**Goal of the exercise**
Copy the lines below as they are; omit the images they contain.
________________
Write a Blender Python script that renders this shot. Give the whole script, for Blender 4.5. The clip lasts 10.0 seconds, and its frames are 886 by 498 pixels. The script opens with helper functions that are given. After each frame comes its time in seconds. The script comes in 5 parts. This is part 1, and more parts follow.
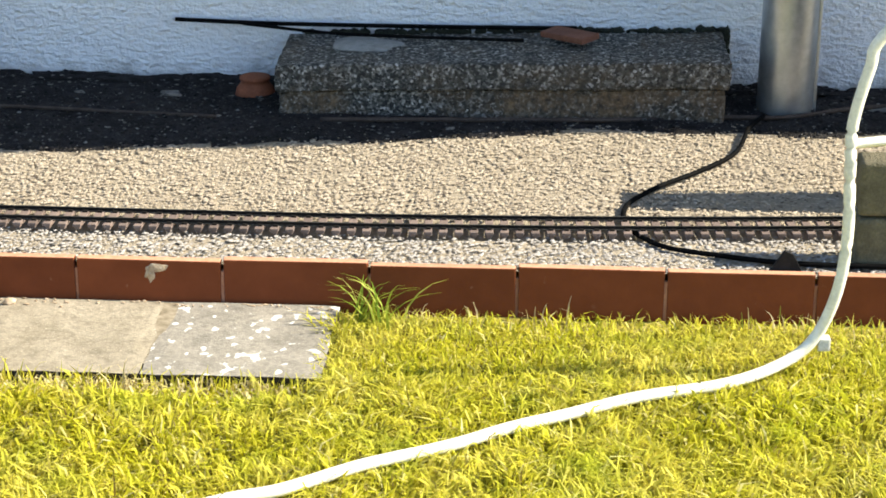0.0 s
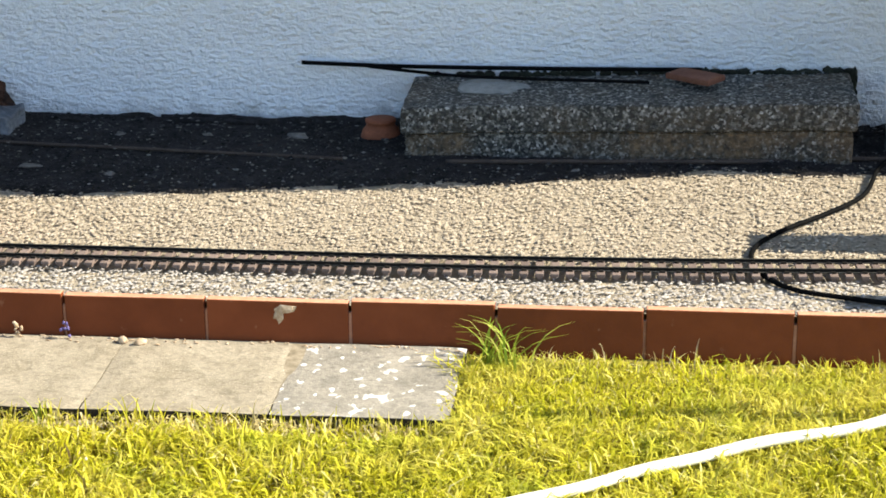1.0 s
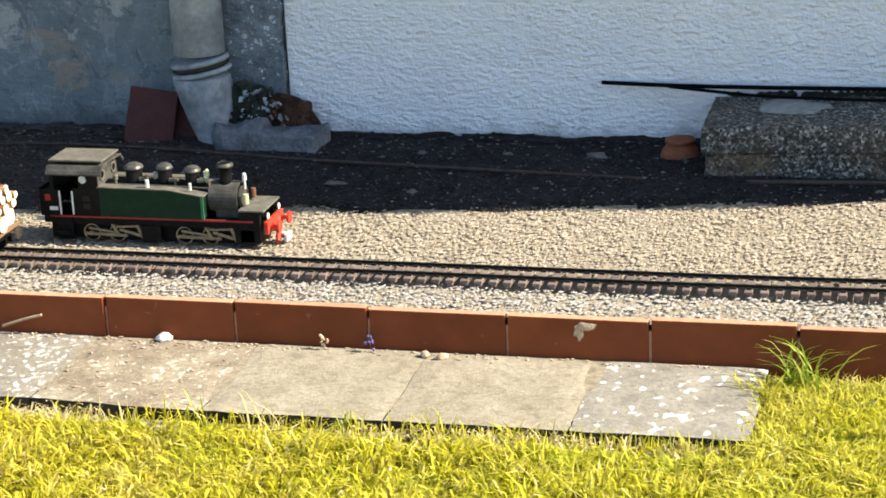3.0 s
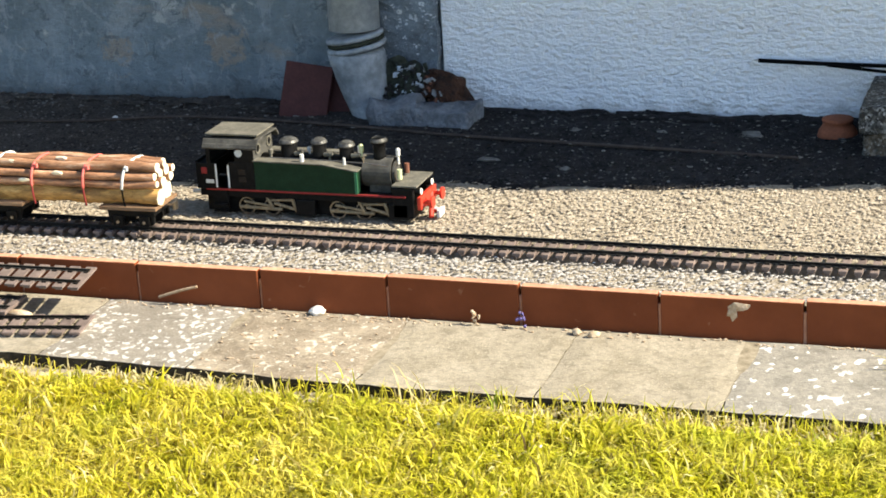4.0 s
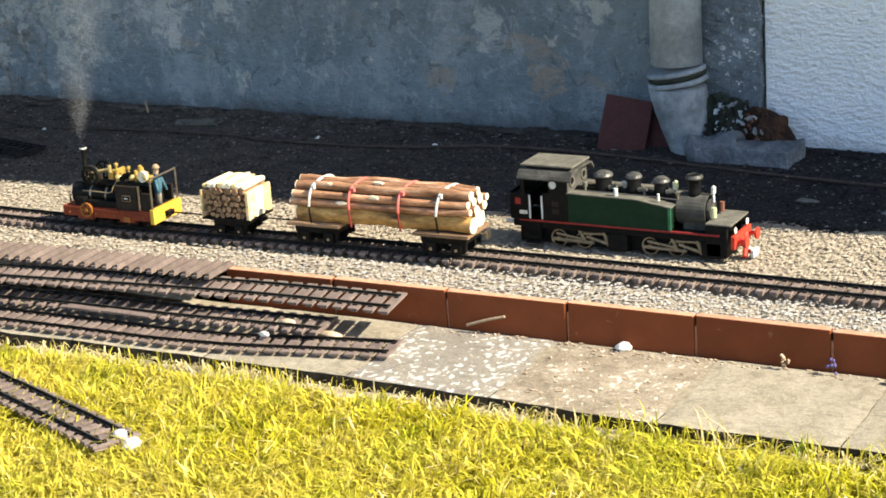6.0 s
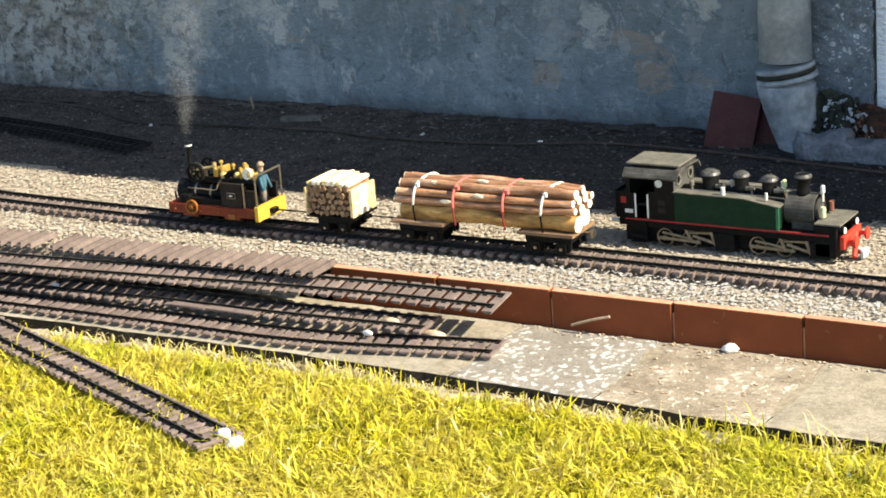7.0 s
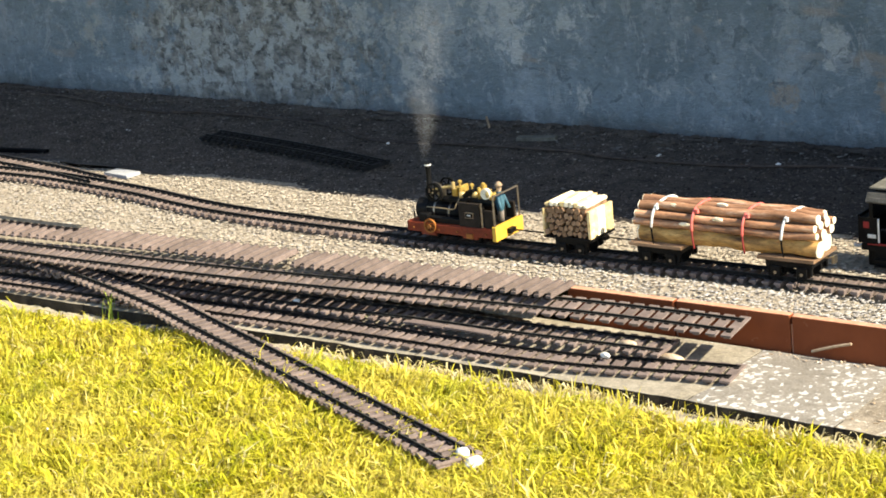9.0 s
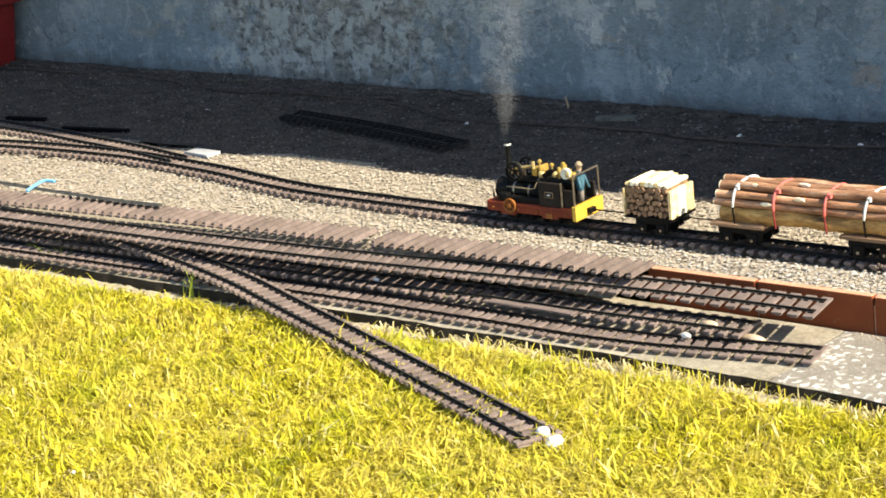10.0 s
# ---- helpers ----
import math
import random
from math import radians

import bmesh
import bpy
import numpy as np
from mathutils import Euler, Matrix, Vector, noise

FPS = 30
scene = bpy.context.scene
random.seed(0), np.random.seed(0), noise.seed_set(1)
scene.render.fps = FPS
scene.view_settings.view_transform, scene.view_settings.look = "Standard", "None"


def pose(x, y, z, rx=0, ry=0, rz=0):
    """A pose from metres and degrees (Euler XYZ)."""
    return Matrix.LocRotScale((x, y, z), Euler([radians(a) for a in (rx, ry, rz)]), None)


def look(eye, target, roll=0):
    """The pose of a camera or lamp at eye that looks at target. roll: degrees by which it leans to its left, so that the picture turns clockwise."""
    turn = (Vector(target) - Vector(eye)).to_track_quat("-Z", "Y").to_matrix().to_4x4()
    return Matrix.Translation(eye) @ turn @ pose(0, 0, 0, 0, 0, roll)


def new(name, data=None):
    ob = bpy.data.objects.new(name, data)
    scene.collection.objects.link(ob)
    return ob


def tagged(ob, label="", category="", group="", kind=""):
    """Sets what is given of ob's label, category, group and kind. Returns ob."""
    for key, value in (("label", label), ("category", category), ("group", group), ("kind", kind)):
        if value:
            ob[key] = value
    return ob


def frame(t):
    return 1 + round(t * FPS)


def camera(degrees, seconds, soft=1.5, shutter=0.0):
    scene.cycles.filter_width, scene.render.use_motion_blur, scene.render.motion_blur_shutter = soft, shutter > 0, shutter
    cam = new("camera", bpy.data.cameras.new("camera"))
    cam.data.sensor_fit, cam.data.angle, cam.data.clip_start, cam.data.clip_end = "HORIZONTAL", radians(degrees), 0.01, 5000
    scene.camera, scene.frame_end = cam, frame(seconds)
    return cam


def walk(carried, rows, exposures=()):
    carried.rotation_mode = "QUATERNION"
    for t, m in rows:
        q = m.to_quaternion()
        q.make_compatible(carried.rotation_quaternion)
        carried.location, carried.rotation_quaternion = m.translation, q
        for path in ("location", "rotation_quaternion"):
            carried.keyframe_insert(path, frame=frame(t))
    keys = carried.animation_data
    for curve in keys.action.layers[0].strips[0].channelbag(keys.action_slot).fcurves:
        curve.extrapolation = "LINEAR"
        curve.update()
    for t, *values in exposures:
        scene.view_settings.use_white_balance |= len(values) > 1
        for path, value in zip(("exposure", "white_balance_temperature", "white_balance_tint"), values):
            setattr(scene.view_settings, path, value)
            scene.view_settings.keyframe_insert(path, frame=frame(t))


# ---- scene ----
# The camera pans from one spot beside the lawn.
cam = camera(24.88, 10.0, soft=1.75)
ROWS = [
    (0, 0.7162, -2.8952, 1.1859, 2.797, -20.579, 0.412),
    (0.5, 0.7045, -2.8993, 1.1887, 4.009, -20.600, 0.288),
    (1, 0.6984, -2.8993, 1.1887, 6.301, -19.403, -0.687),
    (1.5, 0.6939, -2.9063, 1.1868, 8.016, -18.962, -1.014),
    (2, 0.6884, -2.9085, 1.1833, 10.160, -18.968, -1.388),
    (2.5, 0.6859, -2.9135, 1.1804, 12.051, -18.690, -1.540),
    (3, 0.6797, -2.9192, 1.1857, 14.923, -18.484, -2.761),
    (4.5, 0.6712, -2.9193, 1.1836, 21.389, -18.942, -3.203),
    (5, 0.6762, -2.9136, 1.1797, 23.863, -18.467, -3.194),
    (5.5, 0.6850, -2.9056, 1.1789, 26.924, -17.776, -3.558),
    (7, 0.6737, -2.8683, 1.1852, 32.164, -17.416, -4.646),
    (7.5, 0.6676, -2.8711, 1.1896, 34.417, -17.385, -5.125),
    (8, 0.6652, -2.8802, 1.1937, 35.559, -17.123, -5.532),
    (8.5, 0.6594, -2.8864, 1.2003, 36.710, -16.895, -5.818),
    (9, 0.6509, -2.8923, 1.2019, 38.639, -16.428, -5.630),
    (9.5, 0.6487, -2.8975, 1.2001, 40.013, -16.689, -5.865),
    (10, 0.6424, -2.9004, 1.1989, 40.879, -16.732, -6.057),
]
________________
**Exercise answer**
Write a Blender Python script that renders this shot. Give the whole script, for Blender 4.5. The clip lasts 10.0 seconds, and its frames are 886 by 498 pixels. The script opens with helper functions that are given. After each frame comes its time in seconds. The script comes in 5 parts. This is part 1, and more parts follow.
0.0 s
1.0 s
3.0 s
4.0 s
6.0 s
7.0 s
9.0 s
10.0 s
# ---- helpers ----
import math
import random
from math import radians

import bmesh
import bpy
import numpy as np
from mathutils import Euler, Matrix, Vector, noise

FPS = 30
scene = bpy.context.scene
random.seed(0), np.random.seed(0), noise.seed_set(1)
scene.render.fps = FPS
scene.view_settings.view_transform, scene.view_settings.look = "Standard", "None"


def pose(x, y, z, rx=0, ry=0, rz=0):
    """A pose from metres and degrees (Euler XYZ)."""
    return Matrix.LocRotScale((x, y, z), Euler([radians(a) for a in (rx, ry, rz)]), None)


def look(eye, target, roll=0):
    """The pose of a camera or lamp at eye that looks at target. roll: degrees by which it leans to its left, so that the picture turns clockwise."""
    turn = (Vector(target) - Vector(eye)).to_track_quat("-Z", "Y").to_matrix().to_4x4()
    return Matrix.Translation(eye) @ turn @ pose(0, 0, 0, 0, 0, roll)


def new(name, data=None):
    ob = bpy.data.objects.new(name, data)
    scene.collection.objects.link(ob)
    return ob


def tagged(ob, label="", category="", group="", kind=""):
    """Sets what is given of ob's label, category, group and kind. Returns ob."""
    for key, value in (("label", label), ("category", category), ("group", group), ("kind", kind)):
        if value:
            ob[key] = value
    return ob


def frame(t):
    return 1 + round(t * FPS)


def camera(degrees, seconds, soft=1.5, shutter=0.0):
    scene.cycles.filter_width, scene.render.use_motion_blur, scene.render.motion_blur_shutter = soft, shutter > 0, shutter
    cam = new("camera", bpy.data.cameras.new("camera"))
    cam.data.sensor_fit, cam.data.angle, cam.data.clip_start, cam.data.clip_end = "HORIZONTAL", radians(degrees), 0.01, 5000
    scene.camera, scene.frame_end = cam, frame(seconds)
    return cam


def walk(carried, rows, exposures=()):
    carried.rotation_mode = "QUATERNION"
    for t, m in rows:
        q = m.to_quaternion()
        q.make_compatible(carried.rotation_quaternion)
        carried.location, carried.rotation_quaternion = m.translation, q
        for path in ("location", "rotation_quaternion"):
            carried.keyframe_insert(path, frame=frame(t))
    keys = carried.animation_data
    for curve in keys.action.layers[0].strips[0].channelbag(keys.action_slot).fcurves:
        curve.extrapolation = "LINEAR"
        curve.update()
    for t, *values in exposures:
        scene.view_settings.use_white_balance |= len(values) > 1
        for path, value in zip(("exposure", "white_balance_temperature", "white_balance_tint"), values):
            setattr(scene.view_settings, path, value)
            scene.view_settings.keyframe_insert(path, frame=frame(t))


# ---- scene ----
# The camera pans from one spot beside the lawn.
cam = camera(24.88, 10.0, soft=1.75)
ROWS = [
    (0, 0.7162, -2.8952, 1.1859, 2.797, -20.579, 0.412),
    (0.5, 0.7045, -2.8993, 1.1887, 4.009, -20.600, 0.288),
    (1, 0.6984, -2.8993, 1.1887, 6.301, -19.403, -0.687),
    (1.5, 0.6939, -2.9063, 1.1868, 8.016, -18.962, -1.014),
    (2, 0.6884, -2.9085, 1.1833, 10.160, -18.968, -1.388),
    (2.5, 0.6859, -2.9135, 1.1804, 12.051, -18.690, -1.540),
    (3, 0.6797, -2.9192, 1.1857, 14.923, -18.484, -2.761),
    (4.5, 0.6712, -2.9193, 1.1836, 21.389, -18.942, -3.203),
    (5, 0.6762, -2.9136, 1.1797, 23.863, -18.467, -3.194),
    (5.5, 0.6850, -2.9056, 1.1789, 26.924, -17.776, -3.558),
    (7, 0.6737, -2.8683, 1.1852, 32.164, -17.416, -4.646),
    (7.5, 0.6676, -2.8711, 1.1896, 34.417, -17.385, -5.125),
    (8, 0.6652, -2.8802, 1.1937, 35.559, -17.123, -5.532),
    (8.5, 0.6594, -2.8864, 1.2003, 36.710, -16.895, -5.818),
    (9, 0.6509, -2.8923, 1.2019, 38.639, -16.428, -5.630),
    (9.5, 0.6487, -2.8975, 1.2001, 40.013, -16.689, -5.865),
    (10, 0.6424, -2.9004, 1.1989, 40.879, -16.732, -6.057),
]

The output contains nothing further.